--- Start of GIVEN INFORMATION ---

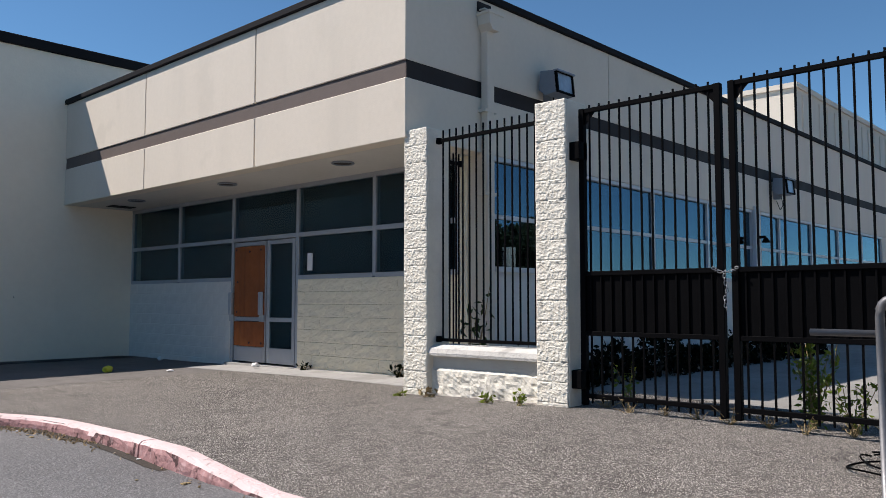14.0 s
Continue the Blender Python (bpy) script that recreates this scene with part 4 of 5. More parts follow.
def mesh_panel(p, q, z0, z1, zz0, zz1):
    """Framed wire mesh from p to q; z0, z1 at p and zz0, zz1 at q."""
    a, b = Vector((*p, 0)), Vector((*q, 0))
    d = (b - a).normalized()

    def at(u, v):
        c = a.lerp(b, u)
        lo, hi = z0 + (zz0 - z0) * u, z1 + (zz1 - z1) * u
        c.z = lo + (hi - lo) * v
        return c

    fr = bmesh.new()
    for s, e in (((0, 0), (1, 0)), ((1, 0), (1, 1)), ((1, 1), (0, 1)), ((0, 1), (0, 0))):
        add_tube(fr, [at(*s), at(*e)], 0.014, 4)
    f = part("mesh_frame", fr, M_GALV, rail)
    wr = bmesh.new()
    n, m = int((b - a).length / 0.031), int((z1 - z0) / 0.031)
    for i in range(1, n):
        add_tube(wr, [at(i / n, 0), at(i / n, 1)], 0.0024, 4, close=False)
    for j in range(1, m):
        add_tube(wr, [at(0, j / m), at(1, j / m)], 0.0024, 4, close=False)
    w = part("wire_mesh", wr, M_WIRE, f)
    w["kind"] = "stuff"
    for u in (0.08, 0.9):
        c = at(u, 1)
        box("clip", c.x - 0.02, c.x + 0.02, c.y - 0.02, c.y + 0.02, c.z - 0.02, RZ - 0.02, M_GALV, f)
    return f


mesh_panel((RX, 11.11), (RX, 9.39), 1.32, 2.12, 1.33, 2.16)
mesh_panel((RX, 9.19), (RX, 8.1), 1.31, 2.15, 1.29, 2.14)
mesh_panel((RX, 7.9), (RX, 6.85), 1.29, 2.14, 1.28, 2.13)
mesh_panel((RX + 0.14, 6.72), (-14.56, 6.72), 1.28, 2.12, 1.28, 2.12)
for y in (9.30, 8.0):
    box("stop_bar", RX - 0.015, RX + 0.015, y - 0.1, y + 0.1, 1.41, 1.45, M_GALV, rail)

# ---- things on the walls ----
bell = base("alarm_bell", (-18.17, EY, 6.17), "faded red round alarm bell on the wall", "bell")
bm = bmesh.new()
bmesh.ops.create_cone(bm, segments=28, radius1=0.16, radius2=0.13, depth=0.1, cap_ends=True, matrix=pose(-18.17, EY - 0.06, 6.17, 90, 0, 0))
bmesh.ops.bevel(bm, geom=[e for e in bm.edges if e.calc_face_angle(0) > 0.6], offset=0.02, segments=2, affect="EDGES")
part("gong", bm, M_BELL, bell, smooth=True)
box("back_box", -18.25, -18.09, EY - 0.03, EY, 6.09, 6.25, M_BELL, bell)
vt = base("wall_bracket", (-17.89, EY, 6.13), "small pale bracket beside the alarm bell", "bracket")
box("plate", -17.93, -17.86, EY - 0.04, EY, 6.05, 6.21, M_PAPER, vt, 0.005)
box("slot", -17.905, -17.885, EY - 0.045, EY - 0.03, 6.08, 6.18, M_GAP, vt)
pl = base("wall_plate", (-18.04, EY, 5.53), "small dark metal notice plate with pale lines", "sign")
box("plate", -18.18, -17.90, EY - 0.02, EY, 5.46, 5.59, M_INK, pl, 0.004)
for i in range(3):
    box("text_bar", -18.14, -17.94, EY - 0.024, EY - 0.019, 5.483 + i * 0.034, 5.493 + i * 0.034, M_PAPER, pl)
sl = base("wall_vent", (-22.17, EY, 4.28), "narrow black slot vent in the wall", "vent")
box("body", -22.23, -22.12, EY - 0.04, EY, 4.13, 4.44, M_BLACK, sl, 0.01)
no = base("wall_notice", (-38.05, FY, 3.9), "white notice board with unreadable blue lines", "sign")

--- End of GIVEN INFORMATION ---

§ **JOB**: Set the listing down in full and exactly. Pictures within it should not appear in the copy.

§ **RESULT OF THIS TASK**:
14.0 s
Continue the Blender Python (bpy) script that recreates this scene with part 4 of 5. More parts follow.
def mesh_panel(p, q, z0, z1, zz0, zz1):
    """Framed wire mesh from p to q; z0, z1 at p and zz0, zz1 at q."""
    a, b = Vector((*p, 0)), Vector((*q, 0))
    d = (b - a).normalized()

    def at(u, v):
        c = a.lerp(b, u)
        lo, hi = z0 + (zz0 - z0) * u, z1 + (zz1 - z1) * u
        c.z = lo + (hi - lo) * v
        return c

    fr = bmesh.new()
    for s, e in (((0, 0), (1, 0)), ((1, 0), (1, 1)), ((1, 1), (0, 1)), ((0, 1), (0, 0))):
        add_tube(fr, [at(*s), at(*e)], 0.014, 4)
    f = part("mesh_frame", fr, M_GALV, rail)
    wr = bmesh.new()
    n, m = int((b - a).length / 0.031), int((z1 - z0) / 0.031)
    for i in range(1, n):
        add_tube(wr, [at(i / n, 0), at(i / n, 1)], 0.0024, 4, close=False)
    for j in range(1, m):
        add_tube(wr, [at(0, j / m), at(1, j / m)], 0.0024, 4, close=False)
    w = part("wire_mesh", wr, M_WIRE, f)
    w["kind"] = "stuff"
    for u in (0.08, 0.9):
        c = at(u, 1)
        box("clip", c.x - 0.02, c.x + 0.02, c.y - 0.02, c.y + 0.02, c.z - 0.02, RZ - 0.02, M_GALV, f)
    return f


mesh_panel((RX, 11.11), (RX, 9.39), 1.32, 2.12, 1.33, 2.16)
mesh_panel((RX, 9.19), (RX, 8.1), 1.31, 2.15, 1.29, 2.14)
mesh_panel((RX, 7.9), (RX, 6.85), 1.29, 2.14, 1.28, 2.13)
mesh_panel((RX + 0.14, 6.72), (-14.56, 6.72), 1.28, 2.12, 1.28, 2.12)
for y in (9.30, 8.0):
    box("stop_bar", RX - 0.015, RX + 0.015, y - 0.1, y + 0.1, 1.41, 1.45, M_GALV, rail)

# ---- things on the walls ----
bell = base("alarm_bell", (-18.17, EY, 6.17), "faded red round alarm bell on the wall", "bell")
bm = bmesh.new()
bmesh.ops.create_cone(bm, segments=28, radius1=0.16, radius2=0.13, depth=0.1, cap_ends=True, matrix=pose(-18.17, EY - 0.06, 6.17, 90, 0, 0))
bmesh.ops.bevel(bm, geom=[e for e in bm.edges if e.calc_face_angle(0) > 0.6], offset=0.02, segments=2, affect="EDGES")
part("gong", bm, M_BELL, bell, smooth=True)
box("back_box", -18.25, -18.09, EY - 0.03, EY, 6.09, 6.25, M_BELL, bell)
vt = base("wall_bracket", (-17.89, EY, 6.13), "small pale bracket beside the alarm bell", "bracket")
box("plate", -17.93, -17.86, EY - 0.04, EY, 6.05, 6.21, M_PAPER, vt, 0.005)
box("slot", -17.905, -17.885, EY - 0.045, EY - 0.03, 6.08, 6.18, M_GAP, vt)
pl = base("wall_plate", (-18.04, EY, 5.53), "small dark metal notice plate with pale lines", "sign")
box("plate", -18.18, -17.90, EY - 0.02, EY, 5.46, 5.59, M_INK, pl, 0.004)
for i in range(3):
    box("text_bar", -18.14, -17.94, EY - 0.024, EY - 0.019, 5.483 + i * 0.034, 5.493 + i * 0.034, M_PAPER, pl)
sl = base("wall_vent", (-22.17, EY, 4.28), "narrow black slot vent in the wall", "vent")
box("body", -22.23, -22.12, EY - 0.04, EY, 4.13, 4.44, M_BLACK, sl, 0.01)
no = base("wall_notice", (-38.05, FY, 3.9), "white notice board with unreadable blue lines", "sign")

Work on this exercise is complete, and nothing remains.